What the task requires: Reproduce exactly the lines from the one containing "Continue the Blender" down to the one containing "-90, 110, zt", including both of those lines, and nothing else.

Source data:
**********
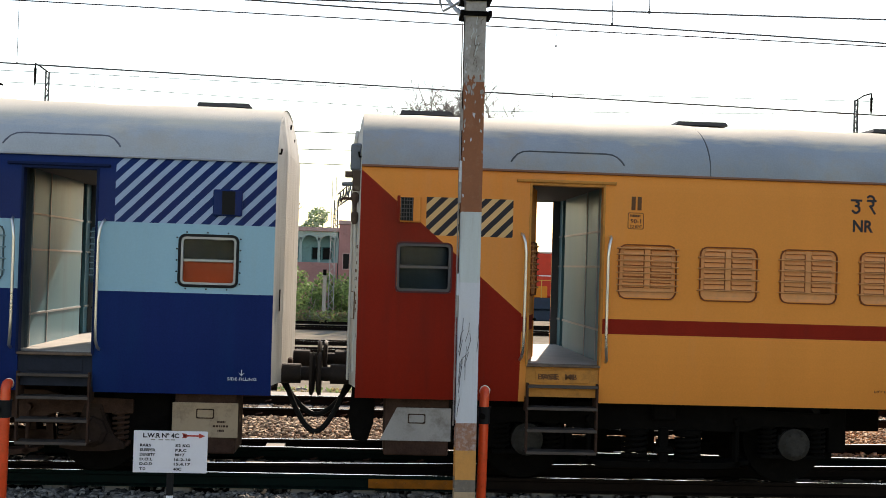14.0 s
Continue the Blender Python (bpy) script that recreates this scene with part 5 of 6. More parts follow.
for k in range(40):
    part("sleeper", SLEEPER, M["concrete"], far_track, at=(-12 + 0.65 * k, 17.25 + 0.015 * (-12 + 0.65 * k), 0.0))
    for y in (17.70, 17.88, 19.36, 19.54):
        part("rail_clip", CLIP, M["rustlight"], far_track, at=(-11.97 + 0.65 * k, y + 0.015 * (-12 + 0.65 * k), -0.10))
# kerb and path beyond it
s = Shape()
s.box(-60, 60, 20.6, 21.5, -0.4, -0.17, 0.02)
tagged(part("pavement", s, M["paleconcrete"]), "pale concrete path between the tracks", "path", kind="structure")
# yard tracks farther off
for y, zt in ((38.6, -0.66), (40.3, -0.72), (44.6, -0.80), (46.3, -0.85), (57.0, -0.93), (58.7, -0.93), (62.6, -0.93), (64.3, -0.93)):
    rt = tagged(part("rail", rail_mesh(y, y, -90, 110, zt + 0.02), [M["railbrown"], M["railtop"]]), "rail of the far yard", "rail", kind="structure")

clods = random.Random(77)
for cx, cy, w in ((2.30, 10.95, 0.30), (-2.72, 11.35, 0.07)):
    s = Shape()
    for k in range(26 if w > 0.1 else 5):
        a, r = clods.uniform(0, 6.28), w * clods.random() ** 0.5
        x, y, z, q = cx + r * math.cos(a), cy + 0.6 * r * math.sin(a), -0.20 + 0.09 * (1 - r / w), clods.uniform(0.025, 0.07)
        s.prism([(x + q * clods.uniform(0.7, 1.2) * math.cos(b), z + 0.6 * q * clods.uniform(0.7, 1.2) * math.sin(b)) for b in (0, 1.0, 2.1, 3.1, 4.2, 5.2)], y - 0.6 * q, y + 0.6 * q)
    tagged(part("earth_clod", s, M["clod"]), "brown crumbling earth clods on the ballast", "earth clod", kind="stuff")
for cx, cy, n in ((3.02, 10.95, 60), (1.75, 10.9, 26), (2.75, 10.85, 24)):
    s = Shape()
    for k in range(n):
        x, y, L, a = cx + clods.gauss(0, 0.07), cy + clods.gauss(0, 0.05), clods.uniform(0.06, 0.17), clods.uniform(-0.5, 0.5)
        s.add([(x - 0.006, y, -0.22), (x + 0.006, y, -0.22), (x + L * a * 0.5 + 0.005, y - 0.02, -0.22 + L * 0.6), (x + L * a, y - 0.03, -0.22 + L)], [(0, 1, 2), (0, 2, 3)])
    tagged(part("grass_tuft", s, [M["leaf_a"]]), "small green grass tuft growing through ballast", "grass tuft", "tufts on the near ballast")

# ---- foreground: mast, board, pipes ----
mast = thing("overhead_line_mast", "steel overhead line mast in brown, white and orange bands", "mast", at=(0.97, 10.4, 0))
LEAN = pose(0, 0, 0, 0, -0.35, 0)
bands = ((-0.30, 0.20, "m_tan"), (0.20, 0.31, "m_grey"), (0.31, 0.58, "m_orange"), (0.58, 0.83, "m_rust"), (0.83, 2.12, "m_white"), (2.12, 2.77, "m_white2"), (2.77, 3.97, "m_brown"), (3.97, 7.6, "m_top"))
for nm, y0, y1, x0, x1 in (("front_flange", 0.0, 0.014, -0.095, 0.095), ("web", 0.014, 0.186, -0.006, 0.006), ("back_flange", 0.186, 0.20, -0.095, 0.095)):
    s = Shape()
    for k, (a, b, _) in enumerate(bands):
        s.box(x0, x1, y0, y1, a, b, 0, k)
    ob = part(nm, s, [M[b[2]] for b in bands], mast)
    ob.matrix_basis = LEAN
s = Shape()
s.box(-0.30, 0.12, -0.22, 0.42, -0.52, -0.23, 0.03)
part("concrete_footing", s, M["paleconcrete"], mast)
for z in (4.60, 4.74):
    s = Shape()
    s.box(-0.112, 0.112, -0.024, -0.012, z - 0.022, z + 0.022, 0.004)
    s.box(-0.125, 0.125, 0.212, 0.23, z - 0.03, z + 0.03, 0.004)
    for x in (-0.128, 0.128):
        s.box(x - 0.016, x + 0.016, -0.05, 0.24, z - 0.025, z + 0.025, 0.004)
    ob = part("clamp", s, M["under"], mast)
    ob.matrix_basis = LEAN
s = Shape()
s.tube([(-0.15, 0.1, 4.60), (-0.35, 0.55, 4.95), (-0.9, 1.9, 6.0)], 0.024, 8)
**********
Output:
Continue the Blender Python (bpy) script that recreates this scene with part 5 of 6. More parts follow.
for k in range(40):
    part("sleeper", SLEEPER, M["concrete"], far_track, at=(-12 + 0.65 * k, 17.25 + 0.015 * (-12 + 0.65 * k), 0.0))
    for y in (17.70, 17.88, 19.36, 19.54):
        part("rail_clip", CLIP, M["rustlight"], far_track, at=(-11.97 + 0.65 * k, y + 0.015 * (-12 + 0.65 * k), -0.10))
# kerb and path beyond it
s = Shape()
s.box(-60, 60, 20.6, 21.5, -0.4, -0.17, 0.02)
tagged(part("pavement", s, M["paleconcrete"]), "pale concrete path between the tracks", "path", kind="structure")
# yard tracks farther off
for y, zt in ((38.6, -0.66), (40.3, -0.72), (44.6, -0.80), (46.3, -0.85), (57.0, -0.93), (58.7, -0.93), (62.6, -0.93), (64.3, -0.93)):
    rt = tagged(part("rail", rail_mesh(y, y, -90, 110, zt + 0.02), [M["railbrown"], M["railtop"]]), "rail of the far yard", "rail", kind="structure")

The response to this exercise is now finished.